For the PDE:
$\frac{\partial u}{\partial t} = \frac{\partial ^2u}{\partial x^2}-e^{rx}$ , $0<x<L, t>0$
together with the boundary conditions ($r$ and $\alpha$ are constants)
$\frac{\partial u}{\partial x}(0,t)=0$ , $\frac{\partial u}{\partial x}(L,t)=\alpha, t>0$
I'm trying to find the relationship between $r,\alpha$, and $L$ that have to hold in order for a solution to exist.

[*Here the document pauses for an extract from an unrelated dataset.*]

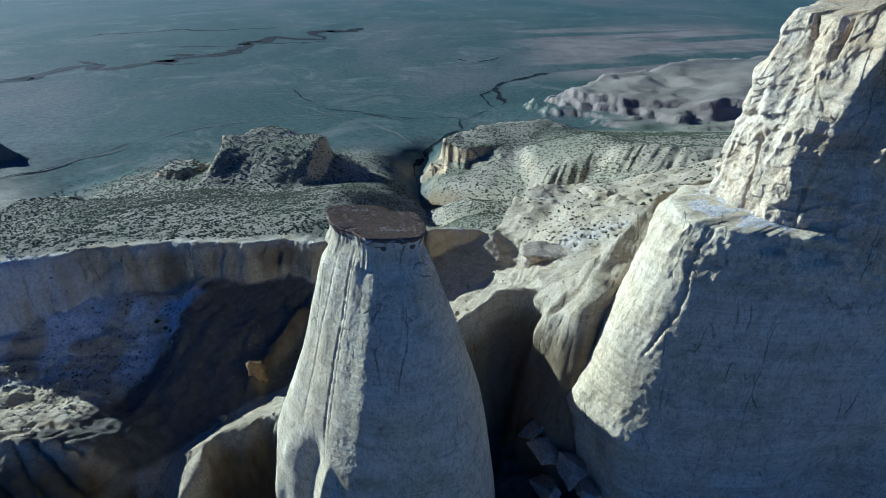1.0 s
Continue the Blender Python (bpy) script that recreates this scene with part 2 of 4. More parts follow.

Since this is a steady-state problem, and the PDE does not depend on time, then
$$\frac{\partial u}{\partial t}=0$$, which gives $$\frac{d ^2u}{d x^2}=e^{rx}$$
Integrating with respect to $x$ gives: $$\frac{du}{dx}=\frac{1}{r} e^{rx}+c_1$$
, and integrating with respect to $x$ again gives: $$u(x)=\frac{1}{r^2}e^{rx}+c_1x+c_2$$
What confuses me is how to apply the boundary conditions, which are essentially
$$\frac{du}{dx}(0)=0 $$$$ \frac{du}{dx}(L)=\alpha $$
So going back to the first derivative to apply the conditions, would it be correct to say that
$$\frac{du}{dx}(0)=\frac{1}{r}e^{r(0)}+c_1=0 \implies \frac{1}{r}+c_1=0 \implies c_1=- \frac{1}{r}$$
and
$$\frac{du}{dx}(L)=\frac{1}{r}e^{r(L)}+c_1=\alpha \implies c_1=\alpha -\frac{1}{r}e^{rL}$$
which implies that
$$ - \frac{1}{r} = \alpha -\frac{1}{r}e^{rL}$$
must hold in order for a solution to exist?
Then what exactly is the constant $c_1$ and how do you find $c_2$?
You can make a conclusion:
If $$r\alpha+1=e^{rL}$$ steady-state solution is $$u(x)=\frac{1}{r^2}e^{rx}-\frac{x}{r}+c_2.$$ Here $c_2$ is any constant.